▶ **Aim**
Keep only the lines that hold the string "follow", filtering out the rest of the entries below.

____________________

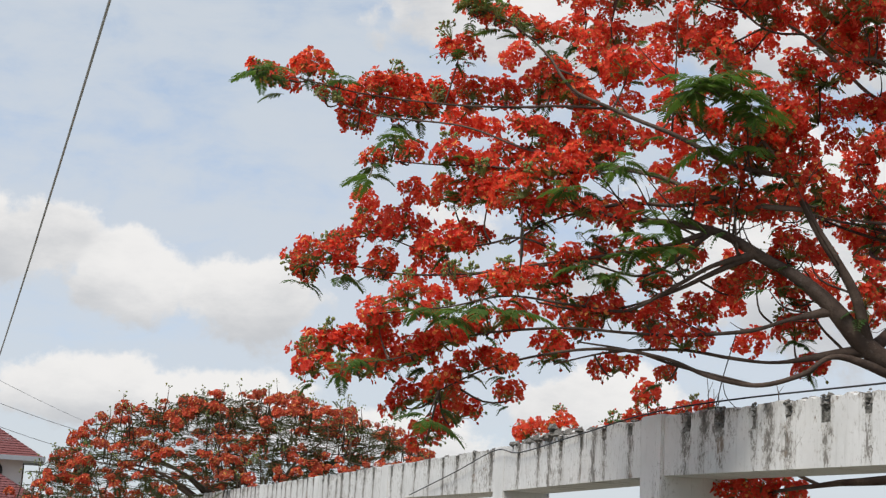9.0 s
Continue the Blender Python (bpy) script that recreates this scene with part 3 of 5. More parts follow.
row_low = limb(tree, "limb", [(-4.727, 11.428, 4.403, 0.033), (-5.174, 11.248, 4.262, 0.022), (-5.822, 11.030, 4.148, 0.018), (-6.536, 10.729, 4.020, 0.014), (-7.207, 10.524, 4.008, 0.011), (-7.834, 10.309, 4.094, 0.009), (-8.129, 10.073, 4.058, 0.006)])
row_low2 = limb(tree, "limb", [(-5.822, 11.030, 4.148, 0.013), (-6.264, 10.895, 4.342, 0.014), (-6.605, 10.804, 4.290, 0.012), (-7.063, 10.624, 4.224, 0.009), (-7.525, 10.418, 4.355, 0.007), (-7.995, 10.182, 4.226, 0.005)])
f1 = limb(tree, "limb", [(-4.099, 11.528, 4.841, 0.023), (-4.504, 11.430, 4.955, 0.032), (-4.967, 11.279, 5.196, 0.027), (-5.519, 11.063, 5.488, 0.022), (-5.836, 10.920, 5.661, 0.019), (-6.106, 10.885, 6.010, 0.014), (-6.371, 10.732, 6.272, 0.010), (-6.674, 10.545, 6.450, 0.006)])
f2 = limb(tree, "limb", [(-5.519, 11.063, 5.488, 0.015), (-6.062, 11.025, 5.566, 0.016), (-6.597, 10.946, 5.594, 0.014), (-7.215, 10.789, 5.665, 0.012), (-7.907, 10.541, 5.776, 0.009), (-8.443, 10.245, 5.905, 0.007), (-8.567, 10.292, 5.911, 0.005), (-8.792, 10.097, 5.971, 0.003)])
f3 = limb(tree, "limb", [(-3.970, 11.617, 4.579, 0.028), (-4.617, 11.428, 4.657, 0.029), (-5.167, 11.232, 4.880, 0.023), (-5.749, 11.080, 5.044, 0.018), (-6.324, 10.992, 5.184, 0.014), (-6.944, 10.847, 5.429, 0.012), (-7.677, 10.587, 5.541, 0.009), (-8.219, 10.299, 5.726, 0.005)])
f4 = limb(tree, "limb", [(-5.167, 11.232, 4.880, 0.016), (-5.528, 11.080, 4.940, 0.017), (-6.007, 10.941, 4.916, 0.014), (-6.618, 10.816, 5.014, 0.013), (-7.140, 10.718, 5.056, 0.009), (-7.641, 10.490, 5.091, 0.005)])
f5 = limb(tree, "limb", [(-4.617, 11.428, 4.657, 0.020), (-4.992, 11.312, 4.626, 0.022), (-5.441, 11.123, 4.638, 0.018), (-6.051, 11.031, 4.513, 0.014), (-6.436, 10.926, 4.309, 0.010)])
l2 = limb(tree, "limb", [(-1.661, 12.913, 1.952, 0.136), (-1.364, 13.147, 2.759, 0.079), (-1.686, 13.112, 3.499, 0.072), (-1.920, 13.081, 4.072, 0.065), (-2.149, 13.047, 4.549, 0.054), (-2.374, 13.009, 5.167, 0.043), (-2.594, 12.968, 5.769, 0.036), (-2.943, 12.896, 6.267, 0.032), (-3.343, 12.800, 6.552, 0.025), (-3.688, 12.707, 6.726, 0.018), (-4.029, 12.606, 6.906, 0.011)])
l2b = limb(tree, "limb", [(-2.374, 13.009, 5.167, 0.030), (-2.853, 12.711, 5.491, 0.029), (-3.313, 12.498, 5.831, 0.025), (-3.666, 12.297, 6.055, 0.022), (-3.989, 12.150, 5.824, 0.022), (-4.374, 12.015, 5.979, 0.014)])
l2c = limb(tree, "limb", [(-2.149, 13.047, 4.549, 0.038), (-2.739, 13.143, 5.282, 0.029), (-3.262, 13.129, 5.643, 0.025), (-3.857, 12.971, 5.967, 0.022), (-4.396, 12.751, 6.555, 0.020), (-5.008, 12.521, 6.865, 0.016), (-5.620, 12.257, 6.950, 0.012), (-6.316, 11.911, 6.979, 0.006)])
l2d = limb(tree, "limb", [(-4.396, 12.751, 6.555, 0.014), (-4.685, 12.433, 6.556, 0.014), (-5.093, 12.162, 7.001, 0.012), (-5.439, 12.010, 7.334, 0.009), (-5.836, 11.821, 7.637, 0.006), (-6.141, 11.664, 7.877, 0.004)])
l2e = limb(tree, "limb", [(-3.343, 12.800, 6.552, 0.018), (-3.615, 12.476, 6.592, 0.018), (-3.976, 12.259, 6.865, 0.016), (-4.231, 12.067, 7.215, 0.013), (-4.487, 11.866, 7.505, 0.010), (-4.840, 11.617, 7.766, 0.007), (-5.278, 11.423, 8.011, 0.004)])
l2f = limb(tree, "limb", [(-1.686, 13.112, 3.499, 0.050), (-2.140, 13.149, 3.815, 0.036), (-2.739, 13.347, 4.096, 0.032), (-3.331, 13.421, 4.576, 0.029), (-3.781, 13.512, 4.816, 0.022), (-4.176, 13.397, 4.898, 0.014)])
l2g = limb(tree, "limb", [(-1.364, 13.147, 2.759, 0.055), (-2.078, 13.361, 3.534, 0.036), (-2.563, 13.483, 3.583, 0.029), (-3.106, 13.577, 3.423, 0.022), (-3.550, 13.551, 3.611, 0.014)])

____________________

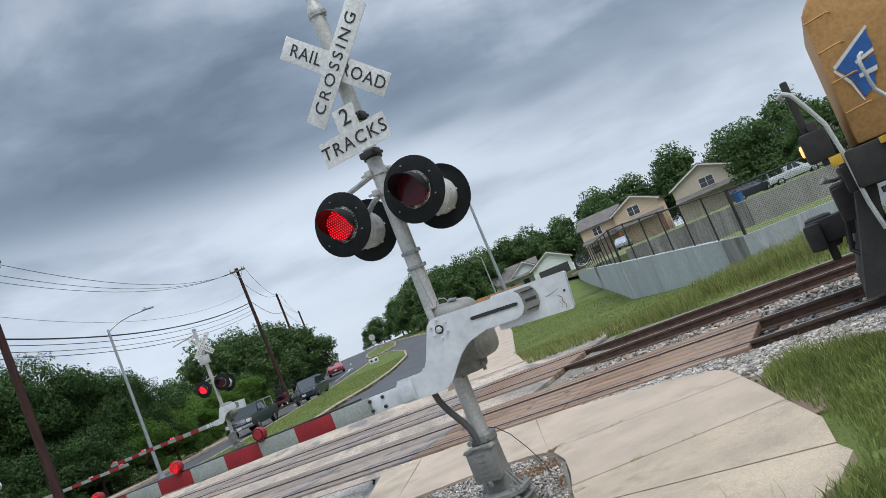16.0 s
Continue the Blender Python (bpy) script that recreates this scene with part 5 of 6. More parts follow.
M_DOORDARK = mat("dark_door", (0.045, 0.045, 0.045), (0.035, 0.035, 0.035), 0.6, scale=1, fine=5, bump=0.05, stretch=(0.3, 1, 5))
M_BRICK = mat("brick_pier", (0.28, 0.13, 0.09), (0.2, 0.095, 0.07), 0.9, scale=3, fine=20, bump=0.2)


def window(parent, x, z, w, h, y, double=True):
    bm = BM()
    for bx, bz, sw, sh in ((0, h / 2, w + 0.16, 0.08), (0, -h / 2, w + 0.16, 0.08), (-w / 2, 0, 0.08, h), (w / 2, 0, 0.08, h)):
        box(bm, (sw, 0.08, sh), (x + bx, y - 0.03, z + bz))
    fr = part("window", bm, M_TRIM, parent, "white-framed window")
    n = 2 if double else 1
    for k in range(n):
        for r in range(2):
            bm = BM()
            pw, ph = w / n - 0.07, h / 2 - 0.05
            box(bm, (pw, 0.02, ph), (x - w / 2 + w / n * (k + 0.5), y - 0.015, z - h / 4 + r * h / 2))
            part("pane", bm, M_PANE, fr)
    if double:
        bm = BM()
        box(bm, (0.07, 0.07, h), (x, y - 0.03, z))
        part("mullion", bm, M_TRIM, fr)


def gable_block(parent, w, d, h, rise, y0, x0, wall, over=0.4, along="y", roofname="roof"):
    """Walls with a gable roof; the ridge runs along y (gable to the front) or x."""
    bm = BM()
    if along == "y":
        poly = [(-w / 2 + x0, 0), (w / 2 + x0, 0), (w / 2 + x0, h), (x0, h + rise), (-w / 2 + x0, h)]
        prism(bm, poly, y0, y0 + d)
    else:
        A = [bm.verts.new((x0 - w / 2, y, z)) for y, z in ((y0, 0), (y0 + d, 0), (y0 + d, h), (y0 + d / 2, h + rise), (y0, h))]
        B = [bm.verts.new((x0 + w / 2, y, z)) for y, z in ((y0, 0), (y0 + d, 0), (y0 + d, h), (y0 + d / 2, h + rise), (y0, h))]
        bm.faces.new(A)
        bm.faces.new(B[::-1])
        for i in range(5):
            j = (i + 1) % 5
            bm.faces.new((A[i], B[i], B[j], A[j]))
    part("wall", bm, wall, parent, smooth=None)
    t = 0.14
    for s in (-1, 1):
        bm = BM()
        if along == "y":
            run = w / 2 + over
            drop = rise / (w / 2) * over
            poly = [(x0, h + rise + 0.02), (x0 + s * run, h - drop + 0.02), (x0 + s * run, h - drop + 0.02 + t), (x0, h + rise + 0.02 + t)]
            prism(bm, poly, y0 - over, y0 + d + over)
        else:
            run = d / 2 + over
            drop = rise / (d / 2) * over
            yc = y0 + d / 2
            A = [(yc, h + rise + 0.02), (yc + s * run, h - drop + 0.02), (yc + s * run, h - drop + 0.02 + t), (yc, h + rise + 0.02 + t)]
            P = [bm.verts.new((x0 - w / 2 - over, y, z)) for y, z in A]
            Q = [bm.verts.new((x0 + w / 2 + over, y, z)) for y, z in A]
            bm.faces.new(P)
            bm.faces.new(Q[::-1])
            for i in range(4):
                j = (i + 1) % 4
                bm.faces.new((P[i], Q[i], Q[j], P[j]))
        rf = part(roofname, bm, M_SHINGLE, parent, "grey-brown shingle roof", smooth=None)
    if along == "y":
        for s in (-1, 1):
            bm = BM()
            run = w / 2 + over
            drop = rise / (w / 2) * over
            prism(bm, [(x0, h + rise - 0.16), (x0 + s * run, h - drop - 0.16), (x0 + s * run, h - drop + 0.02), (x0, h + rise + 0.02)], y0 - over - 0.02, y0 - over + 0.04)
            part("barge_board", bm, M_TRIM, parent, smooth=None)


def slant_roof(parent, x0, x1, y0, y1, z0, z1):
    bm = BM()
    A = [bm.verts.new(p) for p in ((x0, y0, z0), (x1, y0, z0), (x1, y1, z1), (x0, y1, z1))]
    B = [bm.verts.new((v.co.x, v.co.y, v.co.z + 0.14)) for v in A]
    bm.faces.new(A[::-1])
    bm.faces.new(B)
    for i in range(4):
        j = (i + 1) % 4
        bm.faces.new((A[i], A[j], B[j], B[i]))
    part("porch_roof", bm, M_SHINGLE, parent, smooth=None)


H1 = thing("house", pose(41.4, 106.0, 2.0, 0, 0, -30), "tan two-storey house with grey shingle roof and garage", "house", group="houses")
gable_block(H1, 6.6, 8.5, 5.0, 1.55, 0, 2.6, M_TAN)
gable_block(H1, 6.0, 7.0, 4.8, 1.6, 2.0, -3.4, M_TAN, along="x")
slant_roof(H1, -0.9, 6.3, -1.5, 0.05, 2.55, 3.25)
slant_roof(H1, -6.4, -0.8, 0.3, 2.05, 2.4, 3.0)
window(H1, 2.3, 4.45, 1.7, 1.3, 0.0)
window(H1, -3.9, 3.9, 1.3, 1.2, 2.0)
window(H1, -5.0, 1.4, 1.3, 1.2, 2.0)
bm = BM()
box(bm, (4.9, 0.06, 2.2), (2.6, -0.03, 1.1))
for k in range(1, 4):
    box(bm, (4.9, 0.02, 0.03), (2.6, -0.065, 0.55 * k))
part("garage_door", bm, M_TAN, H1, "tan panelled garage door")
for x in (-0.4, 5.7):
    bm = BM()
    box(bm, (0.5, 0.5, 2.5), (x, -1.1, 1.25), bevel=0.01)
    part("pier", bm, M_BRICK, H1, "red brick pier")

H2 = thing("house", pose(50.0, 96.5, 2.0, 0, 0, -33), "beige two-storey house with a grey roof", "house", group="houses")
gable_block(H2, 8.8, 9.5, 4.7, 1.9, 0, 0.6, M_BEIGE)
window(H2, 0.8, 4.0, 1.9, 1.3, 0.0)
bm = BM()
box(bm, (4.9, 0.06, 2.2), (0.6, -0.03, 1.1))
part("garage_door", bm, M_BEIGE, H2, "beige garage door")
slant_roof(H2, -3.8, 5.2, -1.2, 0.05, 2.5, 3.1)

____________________

▶ **Problem solution**
Continue the Blender Python (bpy) script that recreates this scene with part 3 of 5. More parts follow.
Continue the Blender Python (bpy) script that recreates this scene with part 5 of 6. More parts follow.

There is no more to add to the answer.